A flash of red swamped her vision, she could not feel anything, is this what her death will feel like? No, she was not yet ready to die she know knew. She had not fully appreciated her life until today, and she had not noticed that others knew a pain far greater than her own. Life’s funny sometimes.
“Oh, Farah… Someone call 911!” She could hear Jameson shouting, her head was soon padded by his lap, a different kind of comfort than the rough pavement had provided. He clung to her, crying. “Farah, can you hear me? Please hang in there… Please… I am so sorry. I am so so sorry.” Her torturer did not hate her, after all this time. He was lost himself. She struggled to get the words out. “Jame…” She whimpered in his arms; she could not feel her limbs. She was terrified. And then her world faded to black.
She was flying, flying through the darkness. She was soaring so high, and nothing could touch her. She smiled, where was she going? It did not matter, all that mattered was that for once nothing could stop her from reaching for the distance. She wanted to stay here forever, flying towards the unending darkness, but the light threatened to sway her from her passage. “Is she going to be okay?” She heard her father’s choked voice interrupting her course, but she wanted to continue flying.

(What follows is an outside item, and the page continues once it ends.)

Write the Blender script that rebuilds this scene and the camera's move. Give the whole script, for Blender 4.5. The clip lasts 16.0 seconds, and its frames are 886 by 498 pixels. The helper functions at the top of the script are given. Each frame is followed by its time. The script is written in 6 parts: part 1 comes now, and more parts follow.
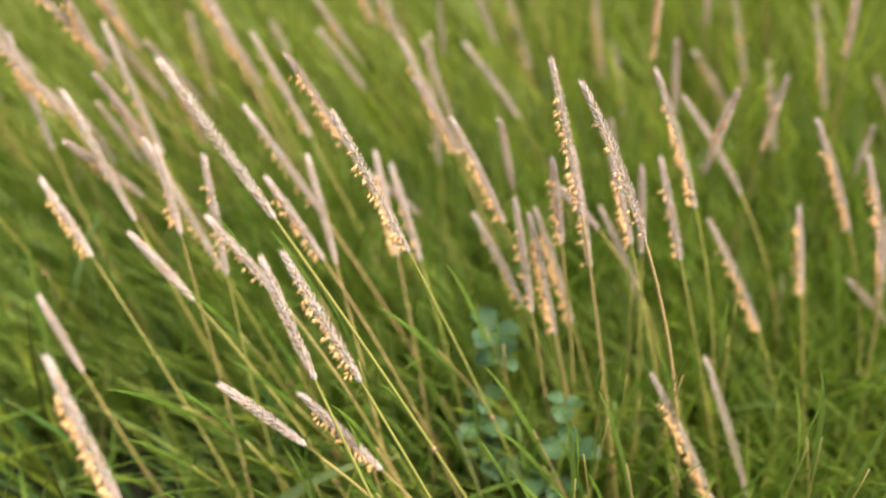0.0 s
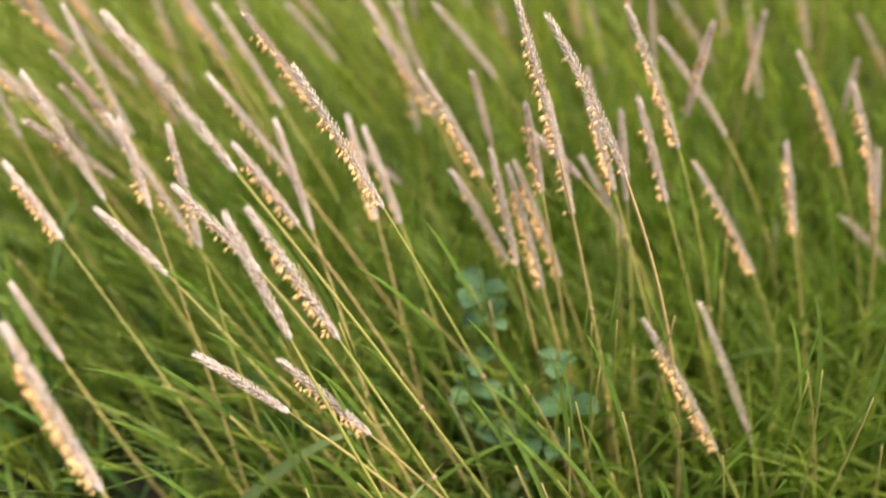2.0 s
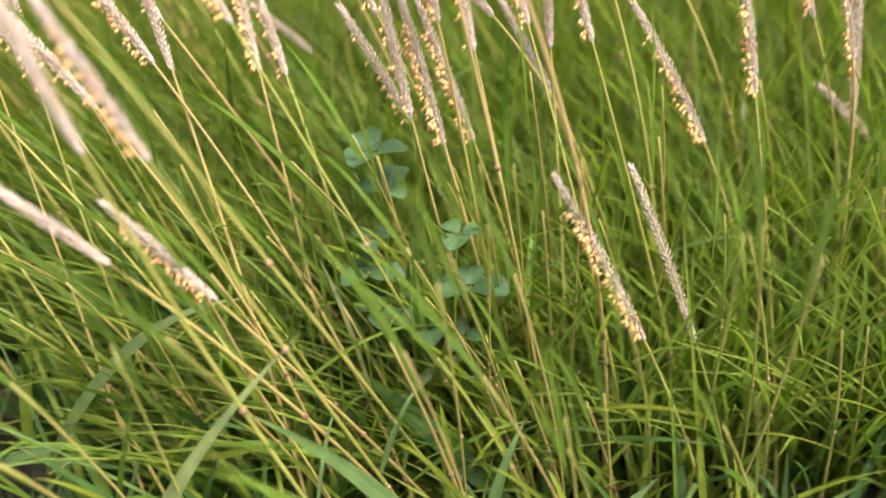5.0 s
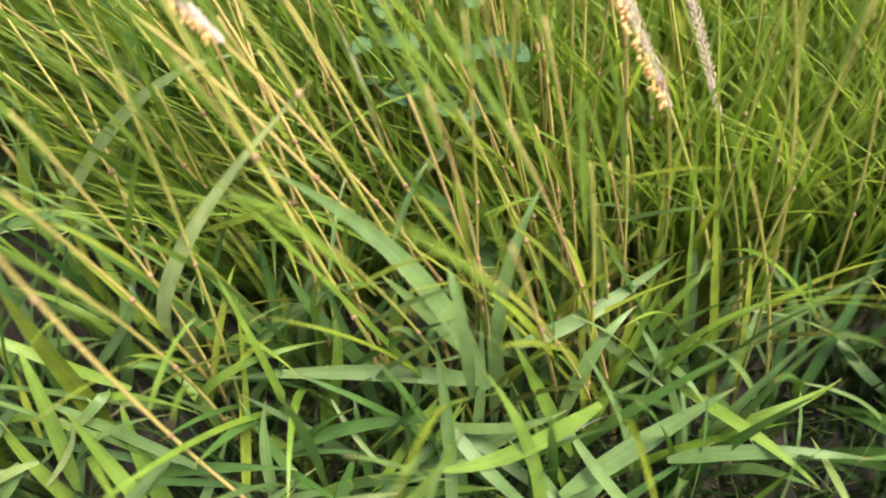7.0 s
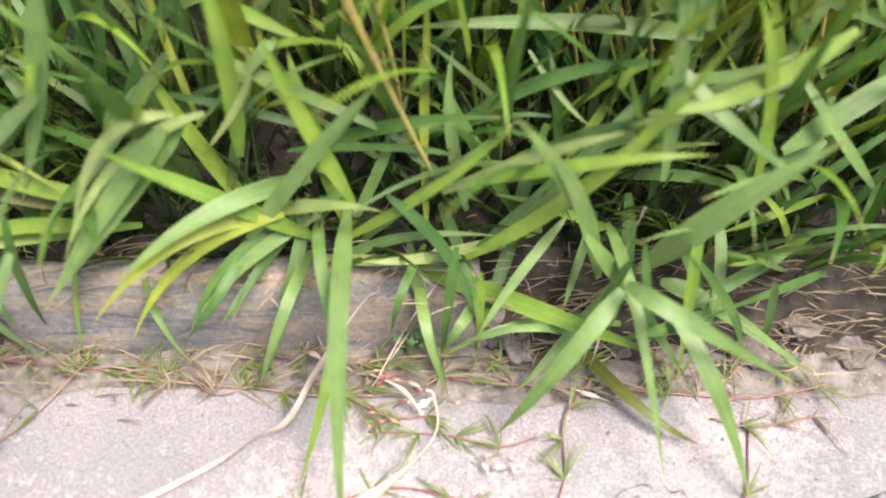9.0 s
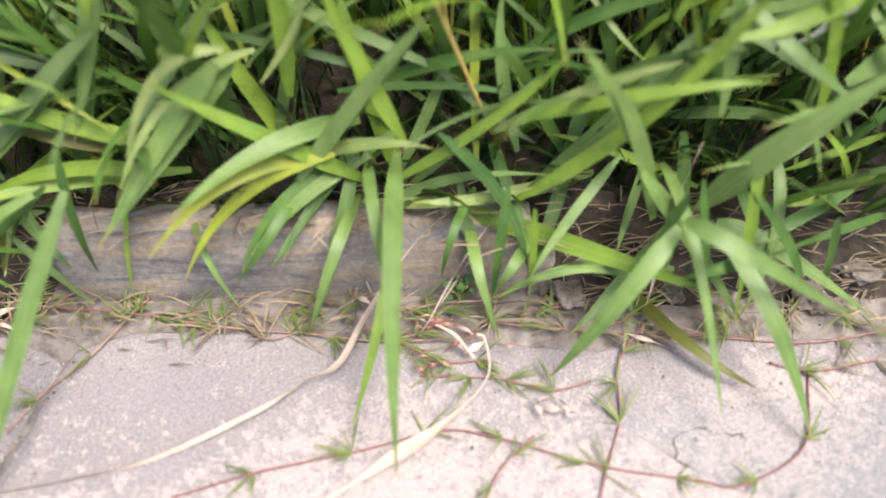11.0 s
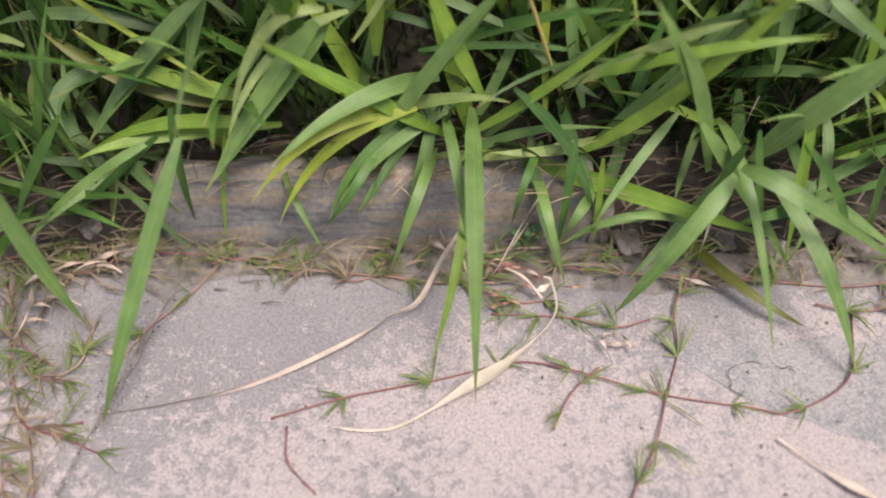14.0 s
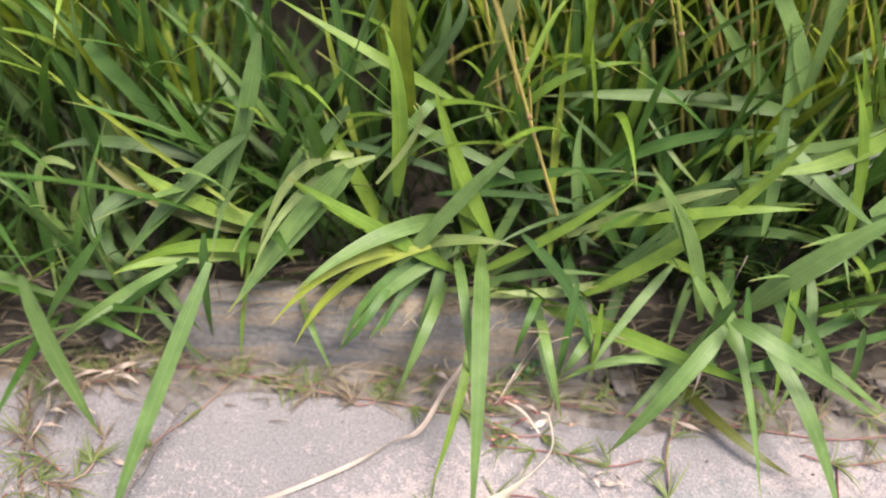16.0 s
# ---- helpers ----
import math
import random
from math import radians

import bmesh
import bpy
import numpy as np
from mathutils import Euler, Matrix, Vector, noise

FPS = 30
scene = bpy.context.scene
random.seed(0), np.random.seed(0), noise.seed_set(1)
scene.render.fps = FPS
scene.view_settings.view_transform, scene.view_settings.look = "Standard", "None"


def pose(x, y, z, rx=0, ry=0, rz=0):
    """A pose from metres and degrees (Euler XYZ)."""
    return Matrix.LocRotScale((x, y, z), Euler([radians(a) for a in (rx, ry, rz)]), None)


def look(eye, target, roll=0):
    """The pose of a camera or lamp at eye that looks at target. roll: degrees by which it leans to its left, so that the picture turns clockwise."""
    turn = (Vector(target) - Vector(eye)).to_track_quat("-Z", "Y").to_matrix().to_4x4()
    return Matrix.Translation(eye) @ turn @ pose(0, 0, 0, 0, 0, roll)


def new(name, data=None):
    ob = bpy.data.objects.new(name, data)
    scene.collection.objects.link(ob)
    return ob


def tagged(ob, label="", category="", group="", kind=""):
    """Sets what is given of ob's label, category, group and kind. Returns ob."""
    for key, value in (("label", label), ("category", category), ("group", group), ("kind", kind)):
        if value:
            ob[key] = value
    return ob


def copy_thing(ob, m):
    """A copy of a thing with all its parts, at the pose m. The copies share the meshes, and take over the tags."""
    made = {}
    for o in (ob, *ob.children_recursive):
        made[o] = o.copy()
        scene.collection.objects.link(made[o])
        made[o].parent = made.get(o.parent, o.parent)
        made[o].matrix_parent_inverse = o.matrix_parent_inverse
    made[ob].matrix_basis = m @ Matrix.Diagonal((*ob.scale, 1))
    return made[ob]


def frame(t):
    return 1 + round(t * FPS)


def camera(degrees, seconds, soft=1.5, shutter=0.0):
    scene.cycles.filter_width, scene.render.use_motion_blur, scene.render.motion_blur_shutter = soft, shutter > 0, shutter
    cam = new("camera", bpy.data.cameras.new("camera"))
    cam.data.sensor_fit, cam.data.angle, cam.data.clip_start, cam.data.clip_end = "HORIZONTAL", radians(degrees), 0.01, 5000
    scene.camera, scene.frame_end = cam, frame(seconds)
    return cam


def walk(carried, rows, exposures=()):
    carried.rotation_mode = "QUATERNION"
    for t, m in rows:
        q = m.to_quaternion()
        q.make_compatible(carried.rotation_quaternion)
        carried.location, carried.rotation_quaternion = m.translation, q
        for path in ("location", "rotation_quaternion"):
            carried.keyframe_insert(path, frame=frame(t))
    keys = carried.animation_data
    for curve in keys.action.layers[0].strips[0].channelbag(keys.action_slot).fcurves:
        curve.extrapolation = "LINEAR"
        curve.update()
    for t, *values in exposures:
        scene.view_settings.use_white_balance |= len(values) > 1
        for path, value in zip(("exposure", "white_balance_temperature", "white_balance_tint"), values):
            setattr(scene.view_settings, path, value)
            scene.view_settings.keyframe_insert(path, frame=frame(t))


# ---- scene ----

Then a quiet female voice, “Please come back to us, Farah.” It was a voice she knew as well, it sounded like Rebecca’s. Did Rebecca really know her name too? She fought to sink further into her oblivion. No, no one knew her name, for she had no name worth the effort. She was the unknown girl who ate too much and talked too little. She was the forgotten, the ones that were not meant to be here, she did not fit into the mold that society had given the rest of the world. She was not beautiful, she was disposable. Her subconscious wanted to escape, but she was not sure where she yet wanted to go.
This was what she had wanted, this was what everyone wanted. But here she was, hearing the voices of the ones that she had thought did not want to hear. She could hear Jameson crying in the chair next to Rebecca. The misunderstood boy who sought her attention in the only way he knew how. Rebecca, the girl who always went out of her way for her but could not go further than the hints of friendship for her own shyness.
She could now clearly see the things she had been missing. She could hear her mother consoling her father. Her mother. Did her mother care? She thought back to the smile her mom had given to her earlier, it was not a smile out of malice or abhorrence. It was a smile filled with love. She reached out to touch the treetops once more before she made up her mind.
“Mom?” She whimpered, slowly opening her eyes to the blinding light of the bright hospital room and the four people staring back at her. She chose life.